Sulla himself emphasized his title of “Imperator”, or later on a smaller issue “Dictator”, on the coins made in his life time in his name. Neither role appears on the remarkably numerous posthumous commemorations he receives on the coins. Q. Pompeius Rufus is celebrating his maternal and and paternal grandfathers, the consuls of 88 BC. And it is the shared consulship itself that receives emphasis. The two are treated as equals.

Yet, his paternal grandfather of the same name was murdered as consul, allegedly by Pompieus Strabo, Pompey the Great’s father, when he went to take over Strabo’s army as his duly assigned province of Italy. That sort of murder surely created some tension between their descendants. The two headed type was produced by far fewer dies than the curule chairs (according to Crawford — I’ll want to check the accuracy of this). The later gives even more emphasis to the legal office and authority of each ancestor, along with indications of their priesthoods. It tries to invoke Sulla and Rufus as exempla of law and order.

Sulla’s son, Faustus, takes a very different approach:

He refers to his father only as FE(E)LIX, the remarkable agnomen, adopted upon his Civil War victories in 82 BC, meaning something like ‘Blessed’, not dissimilar from the meaning Faustus’ own name.
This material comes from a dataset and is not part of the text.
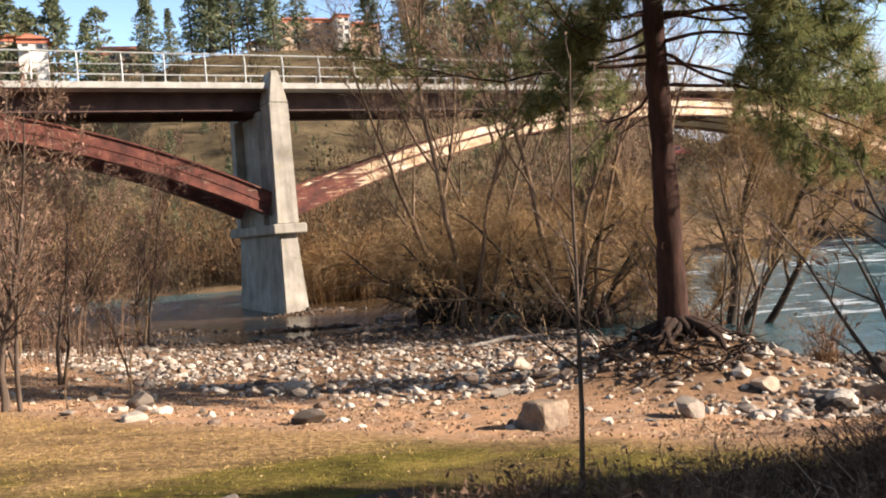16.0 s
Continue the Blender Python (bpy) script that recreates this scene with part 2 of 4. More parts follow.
def plain_material(name, a, b, scale=3.0, rough=0.7, metal=0.0):
    m = Mat(name, rough, metal)
    m.color(m.ramp(m.noise(m.world_pos(), scale, 5, 0.6), (0.35, a), (0.65, b)))
    return m.m


GROUND = ground_material()
WATER = water_material()
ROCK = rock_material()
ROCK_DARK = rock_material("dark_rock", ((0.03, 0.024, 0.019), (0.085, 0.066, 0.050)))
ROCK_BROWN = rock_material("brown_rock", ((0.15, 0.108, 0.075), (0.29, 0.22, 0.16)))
CONCRETE = concrete_material()
ARCH_PAINT = steel_material("arch_steel_worn_paint", 0.42)
ARCH_RUST = steel_material("arch_steel_rust", -0.12)
GIRDER = plain_material("girder_brown_steel", (0.040, 0.020, 0.016), (0.080, 0.042, 0.032), 1.2, 0.7)
DECK = plain_material("deck_concrete", (0.27, 0.25, 0.22), (0.40, 0.38, 0.335), 1.5, 0.8)
RAIL = plain_material("galvanised_rail", (0.30, 0.30, 0.28), (0.44, 0.44, 0.41), 4, 0.5, 0.35)
PINE_BARK = bark_material("pine_bark", (0.011, 0.007, 0.006), (0.075, 0.036, 0.025), 6.0)
WILLOW_BARK = bark_material("willow_bark", (0.075, 0.050, 0.033), (0.26, 0.175, 0.110), 5.0)
TWIG = bark_material("twig_bark", (0.14, 0.090, 0.060), (0.34, 0.228, 0.150), 4.0)
LOCUST_BARK = bark_material("locust_bark", (0.075, 0.050, 0.031), (0.18, 0.126, 0.076), 6.0, (0.27, 0.185, 0.08))
# old dark bark, with the shade inside the clump put into its colour
WILLOW_DARK = bark_material("old_shaded_willow_bark", (0.014, 0.011, 0.009), (0.075, 0.054, 0.038), 5.0)
SHADE_BARK = bark_material("dark_pine_bark", (0.016, 0.011, 0.009), (0.060, 0.036, 0.026), 7.0)
DARK_BARK = bark_material("dark_bark", (0.045, 0.034, 0.026), (0.14, 0.10, 0.075), 6.0)
NEEDLE = leaf_material("pine_needles", (0.066, 0.086, 0.034), (0.145, 0.158, 0.060), (0.31, 0.285, 0.118), 0.42)
FIR = leaf_material("fir_needles", (0.070, 0.098, 0.060), (0.155, 0.182, 0.105), (0.29, 0.28, 0.155), 0.45)
DRY_LEAF = leaf_material("dry_leaves", (0.095, 0.052, 0.038), (0.185, 0.105, 0.074), (0.34, 0.215, 0.155), 0.3)
GRASS_DRY = leaf_material("dry_grass", (0.19, 0.120, 0.076), (0.38, 0.262, 0.168), (0.60, 0.45, 0.305), 0.3)
GRASS_GREEN = leaf_material("mossy_grass", (0.105, 0.088, 0.014), (0.235, 0.186, 0.036), (0.35, 0.27, 0.068), 0.25)
GRASS_GOLD = leaf_material("golden_grass", (0.24, 0.145, 0.045), (0.41, 0.275, 0.095), (0.58, 0.42, 0.18), 0.3)
BRUSH = leaf_material("far_brush", (0.10, 0.056, 0.030), (0.21, 0.120, 0.066), (0.33, 0.205, 0.115), 0.2)
BRUSH_FAR = leaf_material("far_brown_brush", (0.042, 0.027, 0.015), (0.090, 0.058, 0.031), (0.175, 0.115, 0.062), 0.2)
LITTER = leaf_material("pale_leaf_litter", (0.17, 0.098, 0.052), (0.31, 0.205, 0.115), (0.46, 0.34, 0.215), 0.1)
PALE_STALK = bark_material("dead_stalks", (0.12, 0.075, 0.05), (0.34, 0.23, 0.16), 4.0)
DRIFTWOOD = bark_material("driftwood", (0.24, 0.20, 0.16), (0.48, 0.42, 0.35), 6.0)
BRUSH_PURPLE = leaf_material("dead_weeds", (0.075, 0.042, 0.028), (0.155, 0.092, 0.058), (0.28, 0.18, 0.115), 0.2)
WHIP = leaf_material("willow_whips", (0.17, 0.105, 0.046), (0.35, 0.225, 0.105), (0.56, 0.39, 0.20), 0.25)
BRUSH_ORANGE = leaf_material("orange_osier", (0.095, 0.053, 0.023), (0.19, 0.107, 0.045), (0.31, 0.185, 0.080), 0.2)
BRUSH_DARK = leaf_material("olive_brush", (0.050, 0.042, 0.022), (0.095, 0.078, 0.040), (0.16, 0.13, 0.065), 0.2)
BRUSH_RED = leaf_material("osier_brush", (0.085, 0.042, 0.020), (0.165, 0.085, 0.038), (0.26, 0.15, 0.068), 0.2)
STUCCO = plain_material("tan_stucco", (0.40, 0.27, 0.18), (0.50, 0.36, 0.245), 0.3, 0.9)
STUCCO_WHITE = plain_material("white_stucco", (0.56, 0.52, 0.46), (0.66, 0.62, 0.56), 0.3, 0.9)
ROOF_TILE = plain_material("terracotta_roof", (0.38, 0.12, 0.065), (0.50, 0.19, 0.11), 0.6, 0.8)
GLASS_DARK = plain_material("window_glass", (0.03, 0.035, 0.04), (0.06, 0.065, 0.07), 0.5, 0.1)
CAR_RED = plain_material("red_vehicle_paint", (0.20, 0.035, 0.03), (0.25, 0.05, 0.04), 1.0, 0.45)
CAR_WHITE = plain_material("white_vehicle_paint", (0.70, 0.70, 0.70), (0.78, 0.78, 0.78), 1.0, 0.3)
RUBBER = plain_material("rubber", (0.02, 0.02, 0.02), (0.035, 0.035, 0.035), 5, 0.8)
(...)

The imagery of one type harkens back to Sulla’s first success, the surrender of Jugurtha, while just Marius’ quaestor, an image that served as his father’s seal and the famous Bocchus monument. The rest recalls his divine patronage, an issue we’ve talked about before. He may also be trying to emphasize a close relationship between Pompey, his close ally, and his father.

This type shows Venus Victrix to whom Pompey dedicated the very next year his huge theatre complex and an image of Pompey’s seal ring, but of course it was a seal ring very close to Faustus’ father’s and Venus played a prominent role in his father’s life as well.

[I’m going to skip talking about RRC 480/1 as you can read about it in my earlier post to which I put a link above, even though it properly fits into this topic. I’m also skipping over the Sulla-Hercules connection as all I’d be doing at this point is parroting Crawford.]